■ EXERCISE PROMPT ■
Count lines holding the word "Python". Only the number is wanted.

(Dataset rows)
-- START --

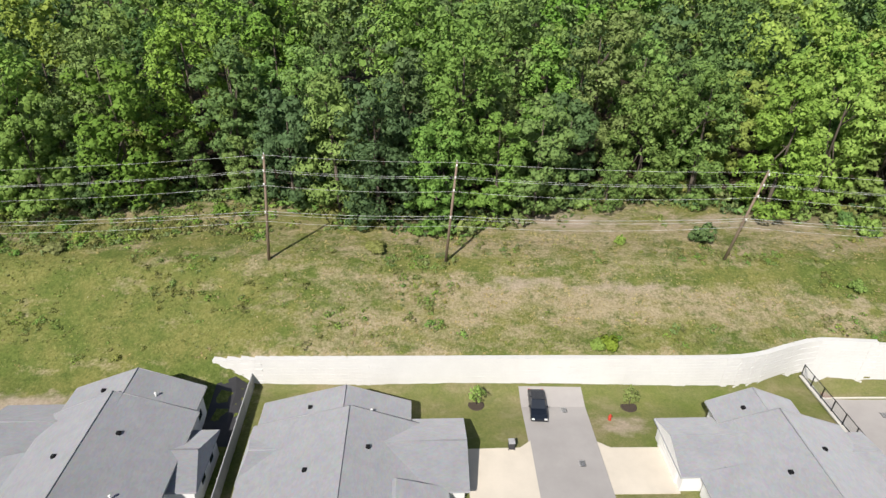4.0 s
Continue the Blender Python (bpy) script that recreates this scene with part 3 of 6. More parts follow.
def stone_wall():
    """The retaining wall: courses of large pale blocks with a stepped top."""
    wall = thing("retaining_wall", (0, 0, 0), "tall pale stone block retaining wall with stepped top", "wall", kind="structure")
    near, rest = [], []
    L, Hc = 1.6, 0.42
    cuts = [21.2]
    while cuts[-1] < 168:
        cuts.append(min(168.4, cuts[-1] + L))
    for i, (a, b) in enumerate(zip(cuts, cuts[1:])):
        mid = (a + b) / 2
        seg = math.floor((mid - 91) / 6.2) * 6.2 + 91 + 2.0 if mid > 91 else mid
        top = float(z_top(min(seg, 168))) + (0.25 if mid > 91 else 0.12)
        foot = ground_z(mid, float(y_wall(mid)) - 0.4) - 0.25
        rows = max(1, math.ceil((top - foot) / Hc))
        for r in range(rows):
            z1 = top - r * Hc
            shift = L / 2 if r % 2 else 0.0
            c = min(mid + shift * 0.98, 168)
            y = float(y_wall(c))
            h = Vector((0.2, float(y_wall(c + 0.1) - y_wall(c - 0.1)), 0)).normalized()
            (near if 62 < c < 112 and r < 9 and len(near) < 300 else rest).append((c, y - 0.004 * r, z1 - Hc / 2, math.atan2(h.y, h.x)))
    rnd = random.Random(5)

    def block_mesh():
        bm = boxes((-L / 2 + 0.003, L / 2 - 0.003, -0.32, 0.30, -Hc / 2 + 0.002, Hc / 2 - 0.002))
        bmesh.ops.bevel(bm, geom=bm.edges[:], offset=0.006, segments=1, affect="EDGES")
        return bm

    shared = mesh_of(block_mesh(), "block", M["stone"])
    for c, y, z, a in near:
        ob = new("block", shared)
        ob.parent = wall
        ob.matrix_basis = pose(c, y + rnd.uniform(-0.004, 0.004), z, 0, 0, math.degrees(a)) @ Matrix.Diagonal((1 / math.cos(a) + 0.002, 1, 1, 1))
    v, f = [], []
    base = [(sx * (L / 2 - 0.003), sy, sz * (Hc / 2 - 0.002)) for sz in (-1, 1) for sy in (-0.32, 0.30) for sx in (-1, 1)]
    quads = ((0, 2, 3, 1), (4, 5, 7, 6), (0, 1, 5, 4), (2, 6, 7, 3), (0, 4, 6, 2), (1, 3, 7, 5))
    for c, y, z, a in rest:
        n, j = len(v), rnd.uniform(-0.004, 0.004)
        v += [(c + p[0] - math.sin(a) * p[1], y + j + math.tan(a) * p[0] + math.cos(a) * p[1], z + p[2]) for p in base]
        f += [tuple(n + i for i in q) for q in quads]
    me = bpy.data.meshes.new("blocks")
    me.from_pydata(v, [], f)
    me.materials.append(M["stone"])
    ob = tagged(new("blocks", me), kind="stuff")
    ob.parent = wall
    bm = bmesh.new()
    last = None
    for a in np.arange(21.3, 168.4, 0.7):
        y, top, foot = float(y_wall(a)), float(z_top(a)) - 0.12, ground_z(a, float(y_wall(a)) - 0.4) - 0.3
        ring = [bm.verts.new((a, y + dy, z)) for dy, z in ((-0.29 - 0.004 * (top - foot) / 0.42, foot), (-0.28, top), (0.3, top), (0.3, foot))]
        if last:
            for j in range(3):
                bm.faces.new((last[j], ring[j], ring[j + 1], last[j + 1]))
        last = ring
    part("core", bm, M["stone"], wall)


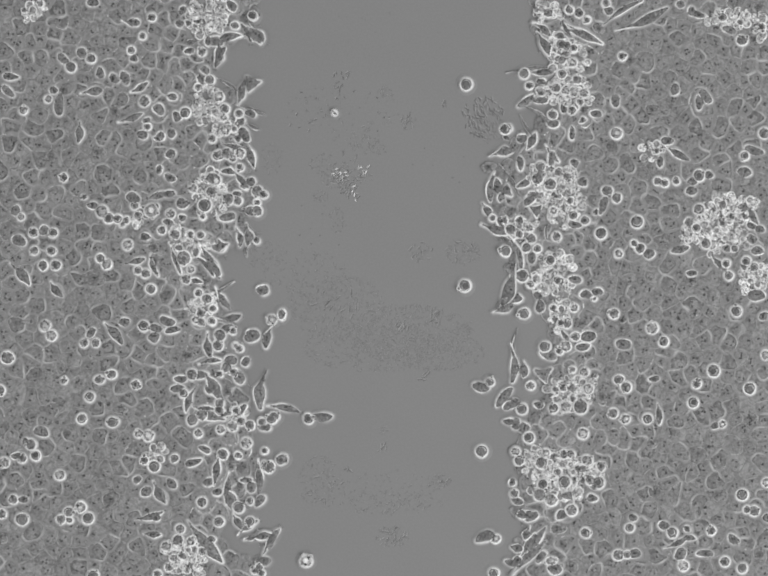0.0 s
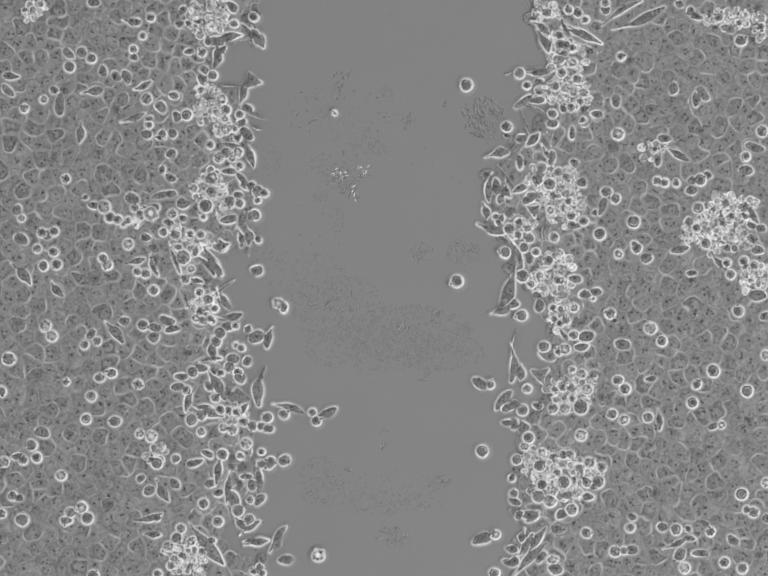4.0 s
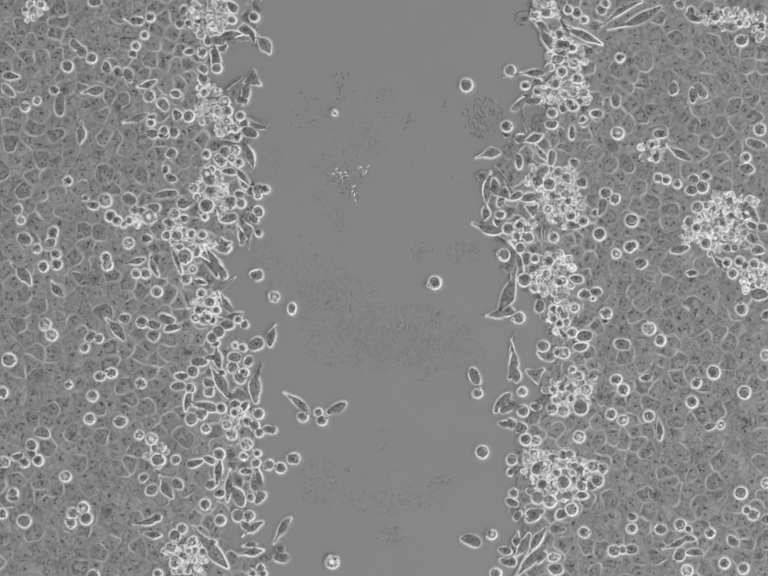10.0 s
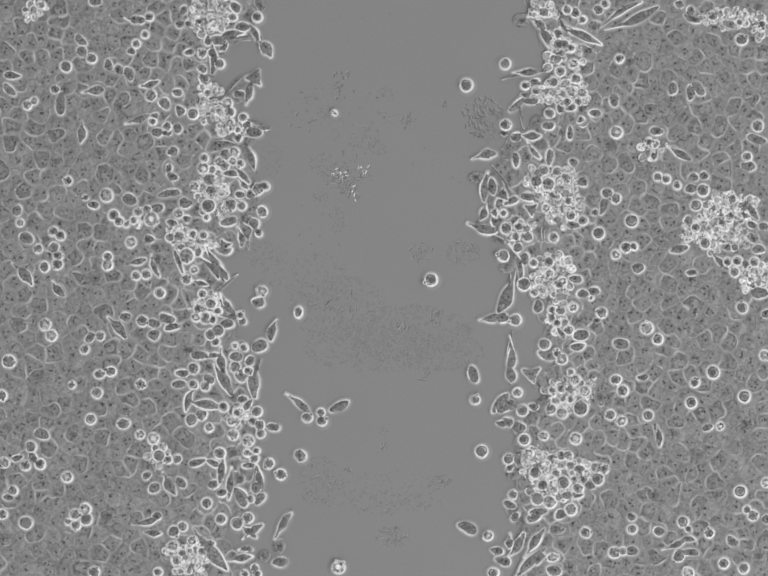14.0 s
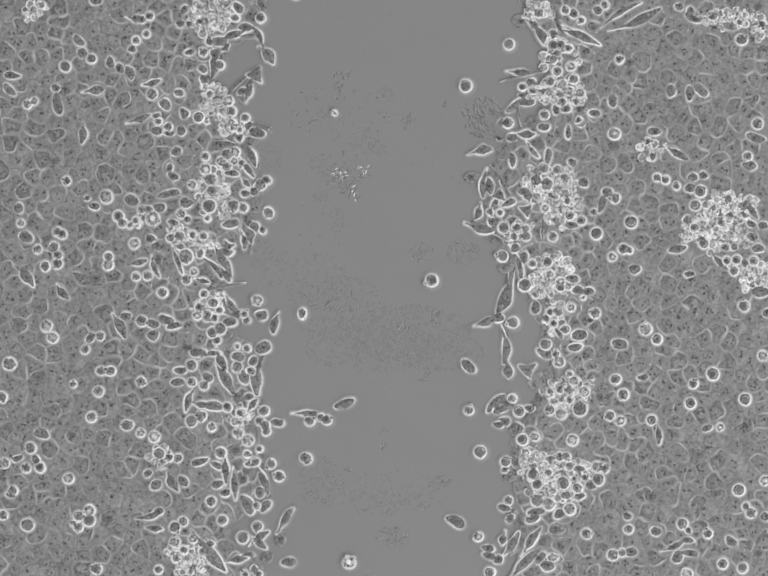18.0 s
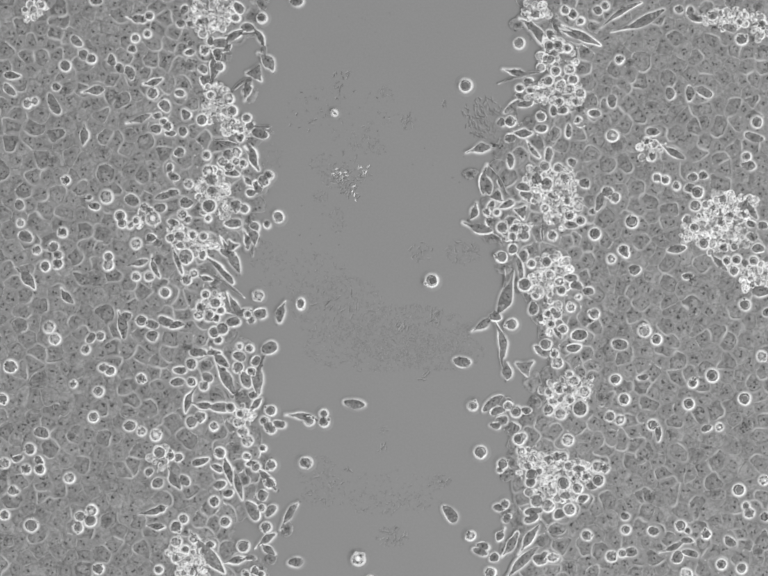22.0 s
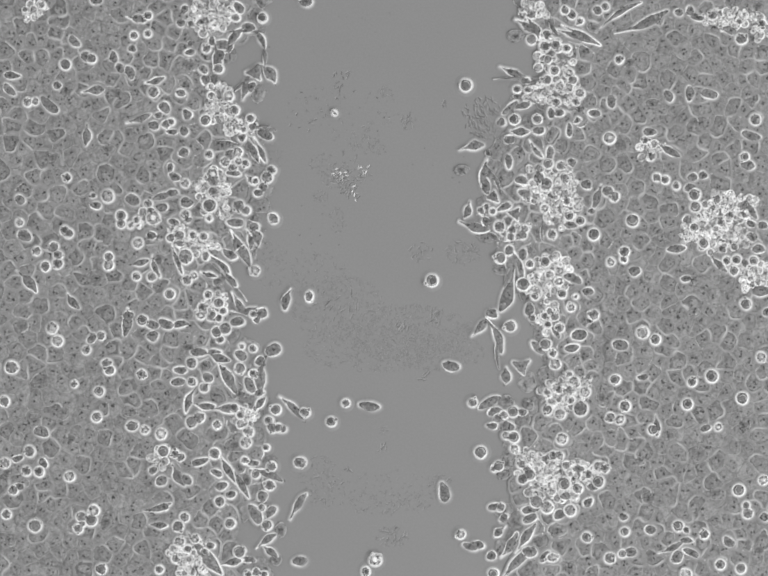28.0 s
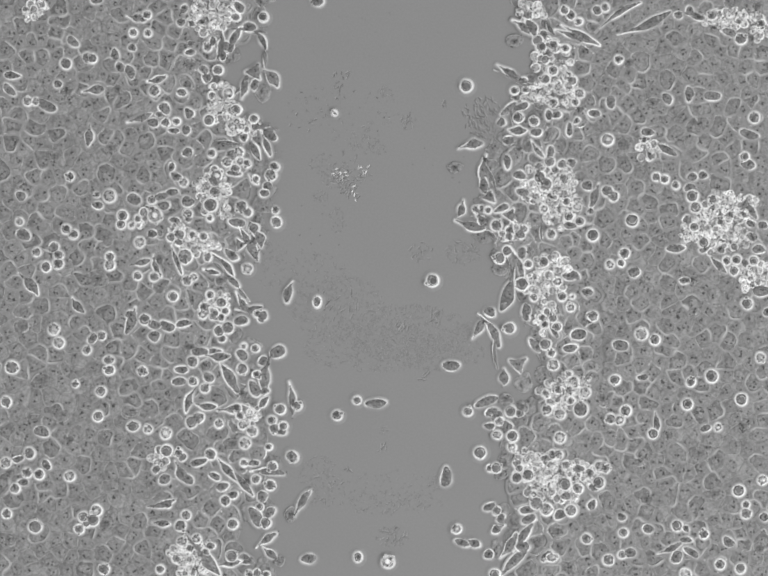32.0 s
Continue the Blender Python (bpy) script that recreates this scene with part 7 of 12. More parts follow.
    creep(cells[156], (0, -261.8, -1.1), (6, -257.5, -3.0), (10, -255.1, -4.2), (14, -251.9, -5.5), (19, -248.3, -5.0), (25, -243.4, -5.5), (32, -237.1, -9.4))
    creep(cells[157], (0, -255.6, -45.2), (6, -257.2, -43.6), (10, -258.0, -41.2), (14, -258.0, -39.6), (19, -259.5, -40.3), (25, -260.2, -41.1), (32, -257.7, -41.2))
    creep(cells[158], (0, -258.0, -55.0), (6, -258.5, -54.5), (10, -258.6, -53.0), (14, -258.0, -52.3), (19, -259.4, -52.9), (25, -260.0, -53.6), (32, -257.6, -53.7))
    creep(cells[159], (0, -303.1, -50.6, -50), (6, -301.8, -48.4, -50), (10, -300.9, -45.9, -50), (14, -299.2, -44.0, -50), (19, -296.2, -42.2, -67), (25, -291.8, -40.1, -87), (32, -283.8, -36.9, -110))
    creep(cells[160], (0, -411.7, -39.2), (6, -410.5, -39.7), (10, -410.5, -39.0), (14, -410.3, -39.6), (19, -409.1, -41.4), (25, -406.8, -42.9), (32, -405.0, -43.8))
    creep(cells[161], (0, -390.1, -97.6), (6, -388.6, -98.6), (10, -388.4, -98.8), (14, -388.3, -100.1), (19, -387.5, -102.1), (25, -385.8, -104.2), (32, -384.2, -104.7))
    creep(cells[162], (0, -364.3, -130.5), (6, -361.1, -130.6), (10, -360.2, -130.7), (14, -358.6, -130.4), (19, -359.7, -132.3), (25, -360.5, -136.9), (32, -361.4, -141.4))
    creep(cells[163], (0, -394.0, -144.0), (6, -392.8, -144.9), (10, -392.4, -145.1), (14, -392.7, -146.9), (19, -392.4, -147.4), (25, -392.1, -147.8), (32, -390.8, -148.6))
    creep(cells[164], (0, -296.8, -135.2), (6, -295.0, -134.5), (10, -292.6, -135.2), (14, -291.0, -137.5), (19, -287.0, -139.0), (25, -284.6, -139.0), (32, -283.7, -138.9))
    creep(cells[165], (0, -368.5, -2.6), (6, -367.5, -2.2), (10, -367.5, -2.1), (14, -366.3, -2.2), (19, -360.1, -6.7), (25, -353.2, -12.8), (32, -344.3, -20.4))
    creep(cells[166], (0, -126.0, -35.2), (6, -117.7, -12.1), (9, -120.5, -11.0), (14, -137.0, -3.3), (19, -142.5, -14.9), (23, -140.8, -3.9), (28, -145.2, 19.8), (32, -153.5, 22.0))
    creep(cells[167], (0, -137.0, -2.8), (6, -144.7, 23.1), (9, -144.1, 19.2), (14, -141.9, -16.5), (19, -138.1, -31.4), (23, -139.7, -28.6), (28, -138.6, -28.6), (32, -138.6, -31.4))
    creep(cells[168], (0, -115.0, -29.7), (6, -110.6, -20.4), (9, -105.6, -22.0), (14, -96.3, -27.0), (19, -91.9, -28.6), (23, -94.1, -13.8), (28, -84.2, -9.4), (32, -75.4, -15.4))
    creep(cells[169], (0, -208.4, -5.5), (6, -206.8, -4.8), (10, -205.3, -5.8), (14, -204.1, -6.6), (19, -201.8, -6.7), (25, -199.0, -7.4), (32, -195.4, -7.5))
    creep(cells[170], (0, -205.7, -28.6), (6, -206.8, -25.4), (10, -207.9, -24.5), (14, -208.5, -23.1), (19, -206.8, -21.6), (25, -205.0, -21.8), (32, -201.8, -21.3))
    creep(cells[171], (0, -199.1, -12.1), (6, -197.1, -13.4), (10, -196.1, -15.8), (14, -194.7, -17.6), (19, -191.5, -16.5), (25, -187.9, -16.8), (32, -182.9, -16.2))
    creep(cells[172], (0, -192.0, -23.1), (6, -189.3, -23.3), (10, -188.2, -24.9), (14, -186.5, -25.9), (19, -184.2, -24.8), (25, -181.9, -25.9), (32, -178.2, -25.9))
    creep(cells[173], (0, -193.6, -36.9), (6, -196.1, -33.5), (10, -198.5, -32.8), (14, -200.2, -31.4), (19, -197.5, -29.1), (25, -194.7, -29.1), (32, -190.3, -27.7))
    creep(cells[174], (0, -210.9, -36.0), (6, -210.8, -33.8), (10, -211.4, -33.8), (14, -211.2, -33.0), (19, -209.2, -30.9), (25, -207.1, -31.0), (32, -203.5, -29.9))
    creep(cells[175], (0, -205.7, -38.0), (6, -203.5, -35.7), (10, -202.8, -35.9), (14, -201.3, -35.2), (19, -198.7, -32.8), (25, -196.1, -32.8), (32, -191.8, -31.3))
    creep(cells[176], (0, -181.0, -13.2), (6, -178.4, -15.3), (10, -177.1, -18.0), (14, -175.5, -20.4), (19, -170.6, -19.2), (25, -165.1, -19.5), (32, -158.0, -18.7))
    creep(cells[177], (0, -171.5, -33.7), (6, -169.8, -31.9), (10, -169.4, -31.9), (14, -168.3, -31.4), (19, -162.6, -28.6), (25, -156.3, -27.1), (32, -148.0, -24.2))
    creep(cells[178], (0, -170.0, -47.9), (6, -166.1, -39.5), (10, -164.2, -35.1), (14, -161.7, -30.3), (19, -156.2, -29.2), (25, -150.1, -29.3), (32, -142.2, -28.6))
    creep(cells[179], (0, -175.5, -46.2), (6, -175.8, -42.9), (10, -176.9, -42.2), (14, -177.1, -40.7), (19, -172.6, -38.5), (25, -167.7, -38.6), (32, -160.9, -37.1))
    creep(cells[180], (0, -150.7, -50.6, 0), (6, -153.9, -44.0, 0), (10, -156.8, -40.7, 0), (14, -159.0, -36.9, 0), (19, -153.0, -35.6, 18), (25, -146.5, -35.3, 40), (32, -138.1, -34.1, 65))
    creep(cells[181], (0, -186.5, -64.4), (6, -189.6, -58.1), (10, -192.6, -55.6), (14, -194.7, -52.3), (19, -192.1, -49.7), (25, -189.4, -49.7), (32, -185.1, -48.1))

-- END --

■ ANSWER FOR THE TASK ■
2